Is a loan with SBCI the right choice for your business?

These loans are open to most SMEs. This form of funding is open to your business providing it meets the following criteria:

  • The company must have a turnover of €43m or less.
  • The company must not be part of a wider group of businesses.
  • The company must have less than 250 employees.
  • The company must have a significant presence in Ireland.
  • The company must have less than 25% of their capital held by public bodies.
  • It is important to bear in mind that your chosen lending body will need to share your information with the SBCI

We would advise consulting with your local participating lending body in order to ascertain your company’s eligibility for this scheme. If you have any queries at all about this fund and how it could benefit your business, please don’t hesitate to contact us at DCA Accountants.

ULSTER BANK LOAN REFINANCING

The final loan sale for the parent of Ulster Bank RBS (Royal Bank of Scotland) is due to be completed in September 2015. The final sale of the ‘Project Aran’ non-performing loan portfolio to Cerberus in December 2014 saw the disposal of the loan book relating to property borrowings.
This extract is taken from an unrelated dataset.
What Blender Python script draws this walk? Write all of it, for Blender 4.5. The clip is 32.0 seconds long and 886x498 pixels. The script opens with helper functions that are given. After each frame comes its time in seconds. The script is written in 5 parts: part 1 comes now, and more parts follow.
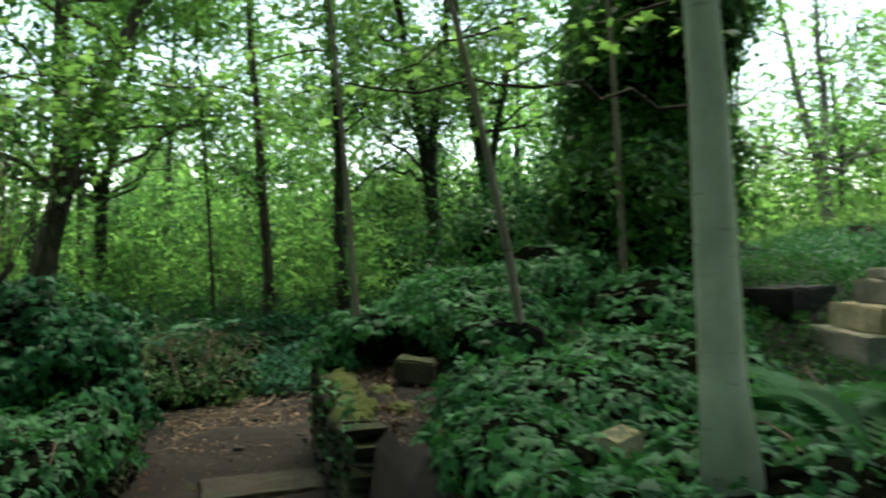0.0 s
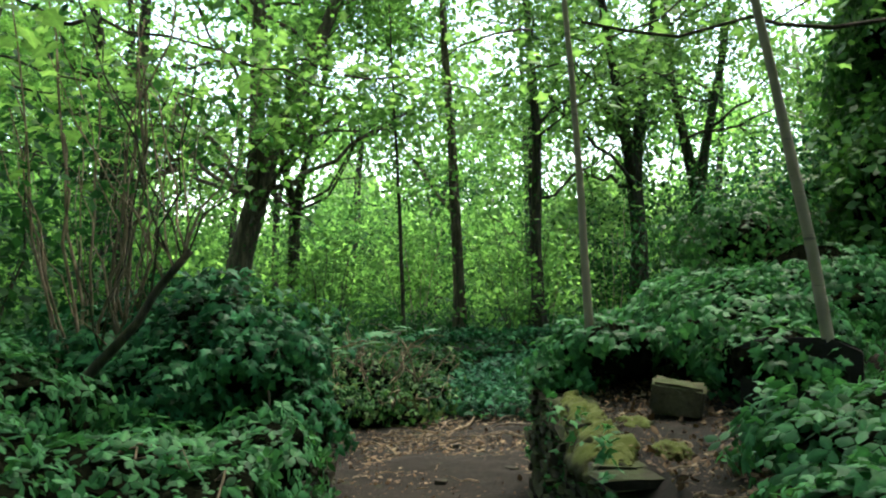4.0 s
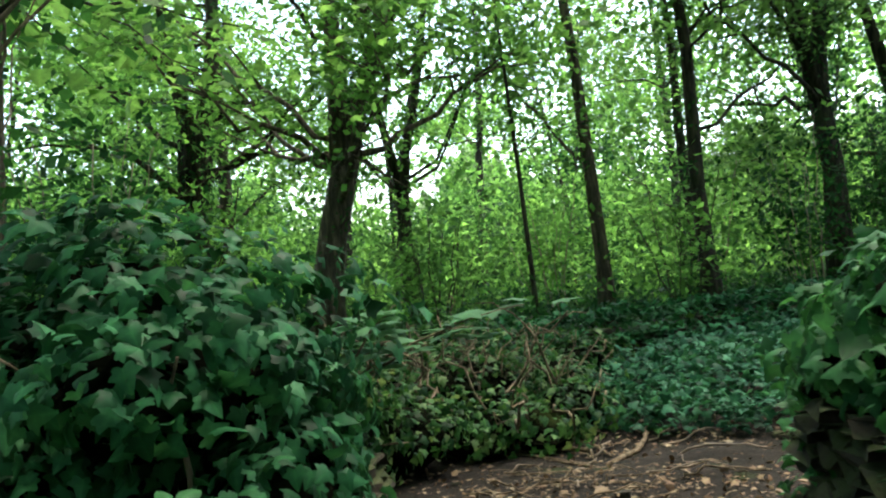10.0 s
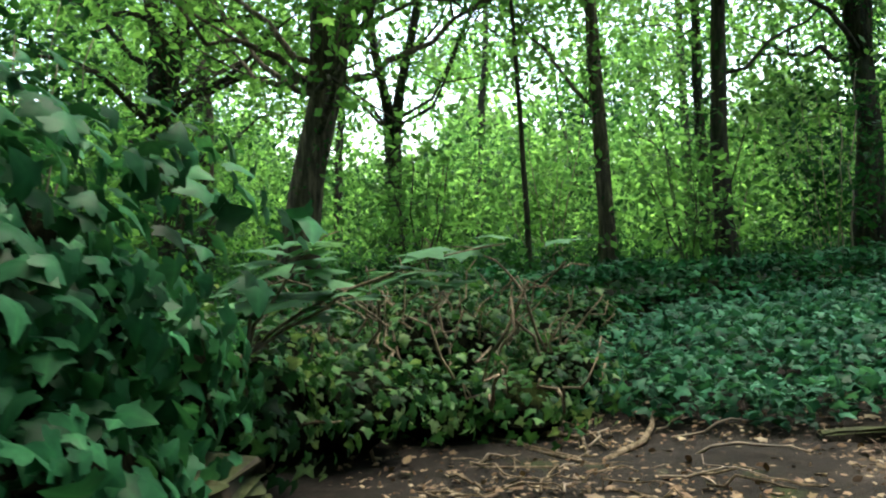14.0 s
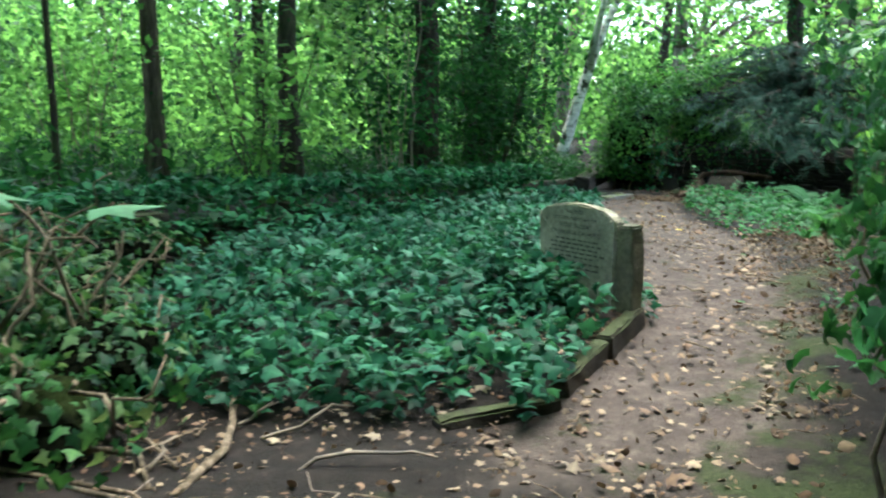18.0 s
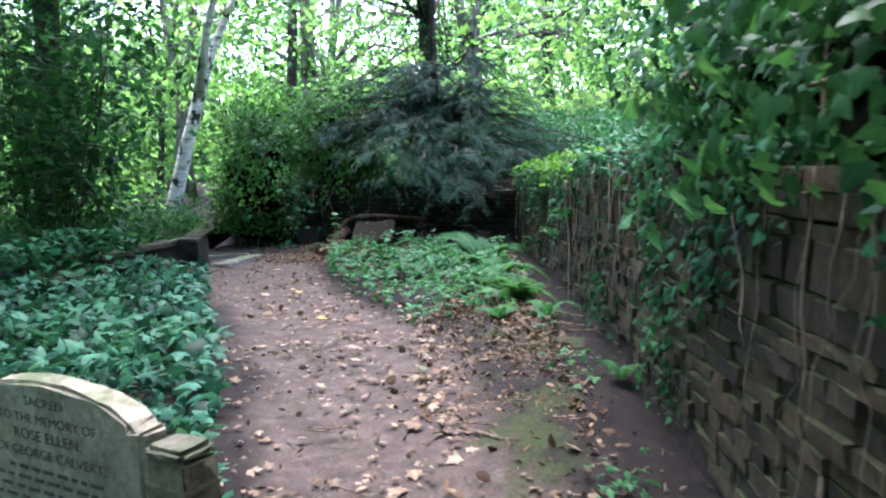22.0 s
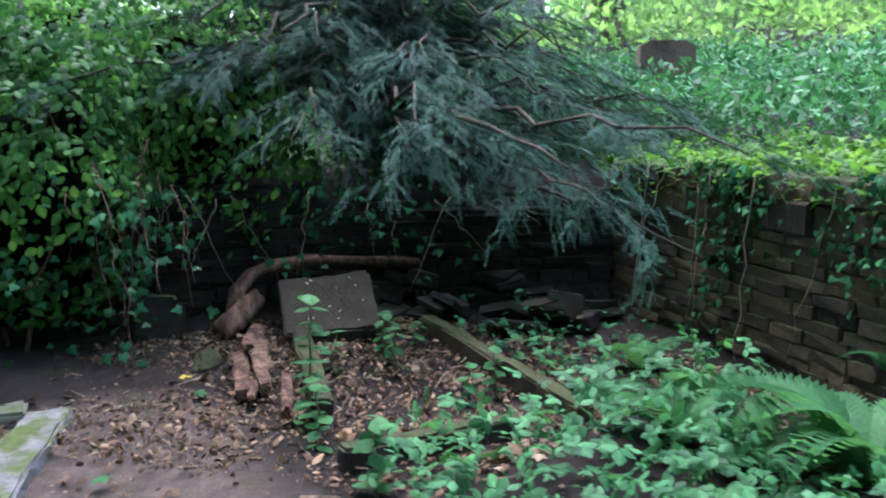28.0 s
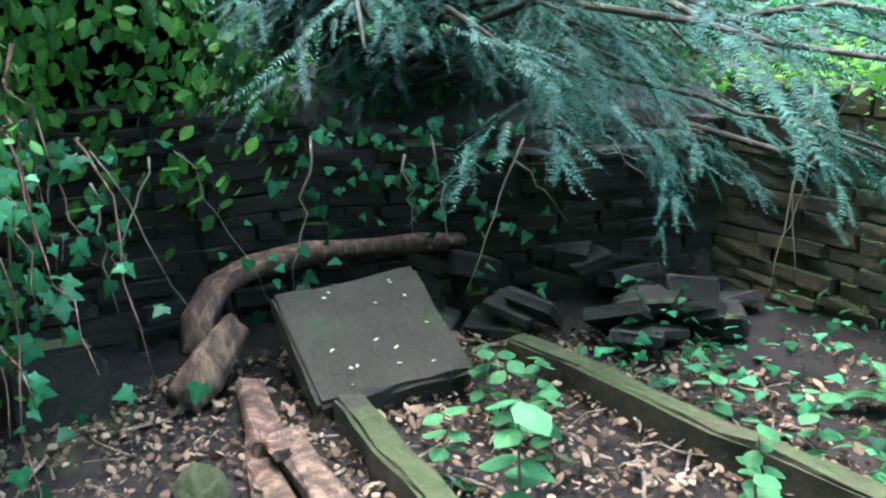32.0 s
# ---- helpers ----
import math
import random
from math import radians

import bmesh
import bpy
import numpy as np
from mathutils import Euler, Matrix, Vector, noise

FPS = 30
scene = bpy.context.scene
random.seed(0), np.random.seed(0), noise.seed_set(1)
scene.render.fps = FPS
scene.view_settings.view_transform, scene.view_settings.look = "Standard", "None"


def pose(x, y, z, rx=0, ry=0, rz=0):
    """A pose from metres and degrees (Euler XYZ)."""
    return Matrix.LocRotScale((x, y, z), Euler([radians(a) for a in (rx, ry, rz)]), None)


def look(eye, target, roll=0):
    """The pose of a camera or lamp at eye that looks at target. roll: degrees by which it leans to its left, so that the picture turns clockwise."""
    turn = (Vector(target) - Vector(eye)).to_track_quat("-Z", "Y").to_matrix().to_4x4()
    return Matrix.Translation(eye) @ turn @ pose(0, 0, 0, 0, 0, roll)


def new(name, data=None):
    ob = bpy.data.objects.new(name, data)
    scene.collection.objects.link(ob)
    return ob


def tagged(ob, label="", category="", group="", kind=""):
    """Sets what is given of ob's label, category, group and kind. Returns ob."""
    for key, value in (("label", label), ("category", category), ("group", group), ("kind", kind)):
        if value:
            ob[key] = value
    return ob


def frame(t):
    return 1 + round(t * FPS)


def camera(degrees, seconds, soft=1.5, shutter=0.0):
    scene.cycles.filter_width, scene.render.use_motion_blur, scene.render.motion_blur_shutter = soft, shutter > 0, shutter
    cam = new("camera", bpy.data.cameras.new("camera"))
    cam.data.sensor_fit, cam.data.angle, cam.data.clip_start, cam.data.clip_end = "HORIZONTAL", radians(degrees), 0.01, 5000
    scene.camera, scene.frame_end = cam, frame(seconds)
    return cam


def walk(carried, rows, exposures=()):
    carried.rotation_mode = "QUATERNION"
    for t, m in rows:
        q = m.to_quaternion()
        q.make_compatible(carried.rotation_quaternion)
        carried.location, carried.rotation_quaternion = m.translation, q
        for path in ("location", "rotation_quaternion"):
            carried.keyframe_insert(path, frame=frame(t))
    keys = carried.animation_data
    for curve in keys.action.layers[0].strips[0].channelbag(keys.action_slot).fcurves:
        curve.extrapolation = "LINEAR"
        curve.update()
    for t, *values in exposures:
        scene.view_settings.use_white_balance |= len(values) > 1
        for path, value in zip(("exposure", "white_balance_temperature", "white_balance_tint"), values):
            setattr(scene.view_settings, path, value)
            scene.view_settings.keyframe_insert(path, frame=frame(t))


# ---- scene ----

The focus has now shifted to the Small and Medium Enterprise (SME) lending book.

 

Following on from this, Ulster Bank have now agreed to allow borrowers apply to refinance existing debts through a third party bank. The hope is that all offers would be submitted by February 28th 2015 with full financing to be completed by March 31st 2015.

 

So what does this mean for you should you wish to pursue this option?

 

With such a tight timeline we would advise that all borrowers should be swift and thorough in compiling and submitting their documentation. Ensure ahead of time that all of your documentation is present and correct and that all points and requests are backed up with the valid paperwork. It might seem like an obvious request but even the smallest omission can cost you valuable time. With such a short period of submission, there is unlikely to be time allocated for re-submission.

 

Bank of Ireland are said to be gearing up to refinance a high volume of Small Business Loans from Ulster bank ahead of this portfolio sale, in a move similar to that which occurred with the Government Credit Guarantee scheme, which has been extended to cover business whose lenders are/were leaving the Irish Market. This scheme was originally only available to new loans but the decision was made to open it up for refinancing options with the move of Danske bank among others out of the country.

 

The issue for borrowers hoping to opt in to this refinancing offer of Ulster Banks is of course in the short timeframe allotted for submission so organisation is key and, as always DCA Accountants are here for you should you require assistance.

NEW MORTGAGE RULES

The Central Bank’s much debated and often bemoaned stricter mortgage rules were finally officially announced last month and officially put into place only last week.

 

Under these new tighter guidelines first time buyers appear to have business as usual as they can continue to apply for a 90% mortgage up to a limit of  €220,000. Anything above this limit will be subjected to the new 20% deposit requirement. Given that the average house price in Dublin is approximately €269,000 (according to latest published results from myhome.ie) it would seem unlikely that many buyers will escape the clutches of this requirement entirely.

Those looking to trade up on their existing homes will be entirely subjected to the 20% requirement for the entire sum of their loan which has caused concerns that many young couples and families may find themselves ‘locked out’ of the property market or, having already taken a step onto the first rung of the property ladder in easier financial climates, may find it impossible to take the next step, or fall off completely.

 

There will also now be a cap on the amount that can be loaned, something that banks and mortgage lenders previously had left to their own discretion. This sees lenders being restricted to only borrowing 3.5 times their income. Given that there is massive disparity between wage scales across various sectors, this rule would seem to leave those in lower earning sectors out in the cold.

 

It was reported last week that banks have been urging mortgage defaulters to seek a familial ‘dig out’ to help them meet their mortgage repayments.  These new tightened mortgage rules could now see buyers returning to the ‘bank of Mum and Dad’ model of purchasing in order to meet the deposit demand. It was recently reported that the Credit Union will be willing to allow parents to borrow significant amounts to assist with their children’s deposit as the prospective buyer themselves would be unable to take out a loan.

 

As the Capital Acquisitions Tax on gifts currently allows an un-taxed amount up to €225,000 we may well expect to see these rules also tightened. As it stands, without the addition of a parental gift the average couple can expect to be saving for at least four years to meet their deposit requirements for first time buying, whilst those trading up may well be reliant on these so-called ‘dig outs’ when they have outgrown their current dwelling.